Third rule: only invest in things you actually understand. This is huge. Buffett won't touch a business he can't wrap his head around, and you shouldn't either. Risk comes from not knowing what you're doing, right? Take Coca-Cola as an example -- it's a company most people get instantly. You've probably drunk their products, you know they've got massive global reach, and if you dig a bit, you'll see they own like 26 different brands pulling in serious revenue. Buffett started buying Coca-Cola back in 1988 and never looked back. His original investment has grown substantially over the decades. That's the kind of long-term thinking that works.

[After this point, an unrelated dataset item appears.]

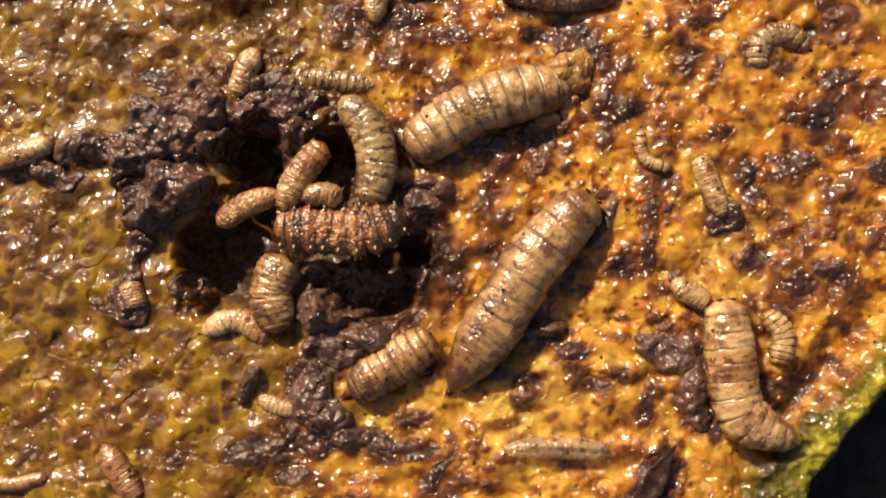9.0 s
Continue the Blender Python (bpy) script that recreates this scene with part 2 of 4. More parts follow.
ROLL, SWELL, CELL, WARPX, WARPY = Field(22, 2), Field(3.4, 2, 0.35), Field(1.5, 2, 0.3), Field(3.2, 3), Field(3.2, 3)
CLOT = Field(1.0, 2, 0.4)
BLOTCH, GRAIN, LUMP, RIDGE = Field(4.2, 4, 0.45), Field(1.3, 3, 0.45), Field(2.0, 3, 0.42), Field(1.3, 3, 0.5)
MOTTLE = Field(1.5, 3, 0.6)


def edge_distance(x, y):
    """How far a place lies inside the rind's outline."""
    s = 0.9 * (y + 20.5)
    soft = np.log1p(np.exp(np.clip(s, -30, 30)))
    slope = 0.9 / (1 + np.exp(-np.clip(s, -30, 30)))
    rim = (30.4 + soft - x) / np.sqrt(1 + slope**2) + 0.22 * WARPX(x, y)
    return np.minimum(np.minimum(rim, x + 88), np.minimum(y + 48, 58 - y))


def pit(x, y):
    """Depth, 0 to 1, of the rotted hollow."""
    wx, wy = x + 1.1 * WARPX(x, y), y + 1.1 * WARPY(x, y)
    deep = np.zeros_like(x)
    for cx, cy, rx, ry in ((-24.0, 1.5, 6.4, 4.8), (-17.5, 3.5, 5.0, 4.4), (-11.5, 2.6, 5.4, 3.6), (-10.4, -0.9, 4.8, 2.9), (-21.8, 12.2, 3.6, 3.2), (-20.5, 7.6, 4.0, 3.2), (-14.2, 10.2, 3.8, 4.6)):
        d = np.hypot((wx - cx) / rx, (wy - cy) / ry)
        deep = np.maximum(deep, 1 - smooth(d, 0.62, 1.12))
    return deep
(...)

But here's the real wisdom for beginners: you might not even need to pick individual stocks at all. Buffett actually recommends index funds for most people starting out. An index fund like the S&P 500 lets you own a piece of 500 of the biggest, strongest companies in the US with one investment. No need to stress about which winners to pick. Buffett himself has said this approach "makes the most sense practically all of the time" and even told his wife's trustee to put 90% of her inheritance into a low-cost index fund. If that's good enough for him, it's probably good enough for you too.
So yeah, following Warren Buffett's approach to stock picks for beginners doesn't have to be complicated. Start with strong businesses you understand, wait for good entry points, and if individual stock picking feels overwhelming, just go with index funds. That's literally the blueprint that's worked for decades.